Entries from a dataset:
......

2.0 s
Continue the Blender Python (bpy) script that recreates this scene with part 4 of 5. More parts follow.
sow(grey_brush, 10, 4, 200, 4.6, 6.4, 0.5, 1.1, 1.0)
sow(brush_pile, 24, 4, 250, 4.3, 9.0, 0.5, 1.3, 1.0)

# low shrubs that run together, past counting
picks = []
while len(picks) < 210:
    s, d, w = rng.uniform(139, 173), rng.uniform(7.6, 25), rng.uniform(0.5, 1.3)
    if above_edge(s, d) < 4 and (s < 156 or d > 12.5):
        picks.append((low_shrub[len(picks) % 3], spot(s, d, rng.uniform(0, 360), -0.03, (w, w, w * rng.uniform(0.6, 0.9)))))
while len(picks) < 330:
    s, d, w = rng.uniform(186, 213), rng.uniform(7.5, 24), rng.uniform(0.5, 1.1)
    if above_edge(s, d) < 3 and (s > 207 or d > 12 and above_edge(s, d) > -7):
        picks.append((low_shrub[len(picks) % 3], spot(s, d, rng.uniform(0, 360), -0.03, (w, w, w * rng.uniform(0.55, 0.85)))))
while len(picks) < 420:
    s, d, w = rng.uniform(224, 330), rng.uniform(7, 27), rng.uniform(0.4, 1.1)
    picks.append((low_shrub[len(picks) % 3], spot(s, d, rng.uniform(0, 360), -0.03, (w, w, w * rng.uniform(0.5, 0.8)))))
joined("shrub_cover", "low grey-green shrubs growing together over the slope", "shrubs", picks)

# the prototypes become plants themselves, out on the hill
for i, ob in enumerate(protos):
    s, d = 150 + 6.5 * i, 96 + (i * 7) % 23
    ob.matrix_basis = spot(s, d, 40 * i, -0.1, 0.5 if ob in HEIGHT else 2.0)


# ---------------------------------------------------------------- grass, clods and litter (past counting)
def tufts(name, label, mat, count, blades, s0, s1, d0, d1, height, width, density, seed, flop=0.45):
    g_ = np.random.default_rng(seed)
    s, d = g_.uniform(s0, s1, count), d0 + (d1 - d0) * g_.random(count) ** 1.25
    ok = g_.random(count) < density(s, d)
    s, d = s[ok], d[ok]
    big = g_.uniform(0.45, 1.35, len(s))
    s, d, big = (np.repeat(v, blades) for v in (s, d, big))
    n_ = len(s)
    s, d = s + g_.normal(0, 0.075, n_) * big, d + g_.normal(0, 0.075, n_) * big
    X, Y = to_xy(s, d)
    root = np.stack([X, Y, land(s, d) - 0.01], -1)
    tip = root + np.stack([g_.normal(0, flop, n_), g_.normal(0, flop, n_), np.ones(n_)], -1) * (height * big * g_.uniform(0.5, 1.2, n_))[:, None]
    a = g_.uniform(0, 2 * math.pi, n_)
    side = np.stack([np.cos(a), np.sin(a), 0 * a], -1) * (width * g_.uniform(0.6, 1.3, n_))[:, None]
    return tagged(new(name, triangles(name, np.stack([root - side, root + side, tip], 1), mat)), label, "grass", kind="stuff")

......

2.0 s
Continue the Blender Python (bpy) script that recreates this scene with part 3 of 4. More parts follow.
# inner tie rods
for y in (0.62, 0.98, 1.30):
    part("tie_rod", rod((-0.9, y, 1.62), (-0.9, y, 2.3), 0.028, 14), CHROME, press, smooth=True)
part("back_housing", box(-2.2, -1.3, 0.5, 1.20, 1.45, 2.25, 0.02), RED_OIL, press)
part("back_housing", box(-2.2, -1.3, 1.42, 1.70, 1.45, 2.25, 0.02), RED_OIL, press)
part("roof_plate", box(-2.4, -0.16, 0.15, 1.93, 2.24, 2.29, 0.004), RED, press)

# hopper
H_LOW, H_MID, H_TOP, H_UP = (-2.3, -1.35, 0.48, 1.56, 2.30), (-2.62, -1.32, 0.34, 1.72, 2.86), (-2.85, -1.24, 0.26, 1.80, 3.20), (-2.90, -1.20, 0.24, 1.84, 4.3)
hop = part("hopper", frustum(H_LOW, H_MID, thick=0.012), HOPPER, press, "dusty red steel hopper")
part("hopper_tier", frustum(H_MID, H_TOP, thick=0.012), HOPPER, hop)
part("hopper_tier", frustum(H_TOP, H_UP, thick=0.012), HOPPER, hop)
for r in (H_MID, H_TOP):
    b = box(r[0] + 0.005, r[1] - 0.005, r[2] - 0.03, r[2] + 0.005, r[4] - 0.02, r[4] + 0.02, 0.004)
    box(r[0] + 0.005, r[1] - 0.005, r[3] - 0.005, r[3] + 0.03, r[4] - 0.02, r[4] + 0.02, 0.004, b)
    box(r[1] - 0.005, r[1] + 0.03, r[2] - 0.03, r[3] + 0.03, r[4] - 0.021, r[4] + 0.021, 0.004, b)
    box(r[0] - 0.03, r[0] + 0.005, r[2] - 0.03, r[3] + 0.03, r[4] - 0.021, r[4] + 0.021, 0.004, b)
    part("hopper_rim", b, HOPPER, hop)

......

Written problem
Reproduce exactly the lines from the line with "4. More parts follow." to the line with "b, HOPPER, hop)", both end lines included.

Reply to the task
Continue the Blender Python (bpy) script that recreates this scene with part 3 of 4. More parts follow.
# inner tie rods
for y in (0.62, 0.98, 1.30):
    part("tie_rod", rod((-0.9, y, 1.62), (-0.9, y, 2.3), 0.028, 14), CHROME, press, smooth=True)
part("back_housing", box(-2.2, -1.3, 0.5, 1.20, 1.45, 2.25, 0.02), RED_OIL, press)
part("back_housing", box(-2.2, -1.3, 1.42, 1.70, 1.45, 2.25, 0.02), RED_OIL, press)
part("roof_plate", box(-2.4, -0.16, 0.15, 1.93, 2.24, 2.29, 0.004), RED, press)

# hopper
H_LOW, H_MID, H_TOP, H_UP = (-2.3, -1.35, 0.48, 1.56, 2.30), (-2.62, -1.32, 0.34, 1.72, 2.86), (-2.85, -1.24, 0.26, 1.80, 3.20), (-2.90, -1.20, 0.24, 1.84, 4.3)
hop = part("hopper", frustum(H_LOW, H_MID, thick=0.012), HOPPER, press, "dusty red steel hopper")
part("hopper_tier", frustum(H_MID, H_TOP, thick=0.012), HOPPER, hop)
part("hopper_tier", frustum(H_TOP, H_UP, thick=0.012), HOPPER, hop)
for r in (H_MID, H_TOP):
    b = box(r[0] + 0.005, r[1] - 0.005, r[2] - 0.03, r[2] + 0.005, r[4] - 0.02, r[4] + 0.02, 0.004)
    box(r[0] + 0.005, r[1] - 0.005, r[3] - 0.005, r[3] + 0.03, r[4] - 0.02, r[4] + 0.02, 0.004, b)
    box(r[1] - 0.005, r[1] + 0.03, r[2] - 0.03, r[3] + 0.03, r[4] - 0.021, r[4] + 0.021, 0.004, b)
    box(r[0] - 0.03, r[0] + 0.005, r[2] - 0.03, r[3] + 0.03, r[4] - 0.021, r[4] + 0.021, 0.004, b)
    part("hopper_rim", b, HOPPER, hop)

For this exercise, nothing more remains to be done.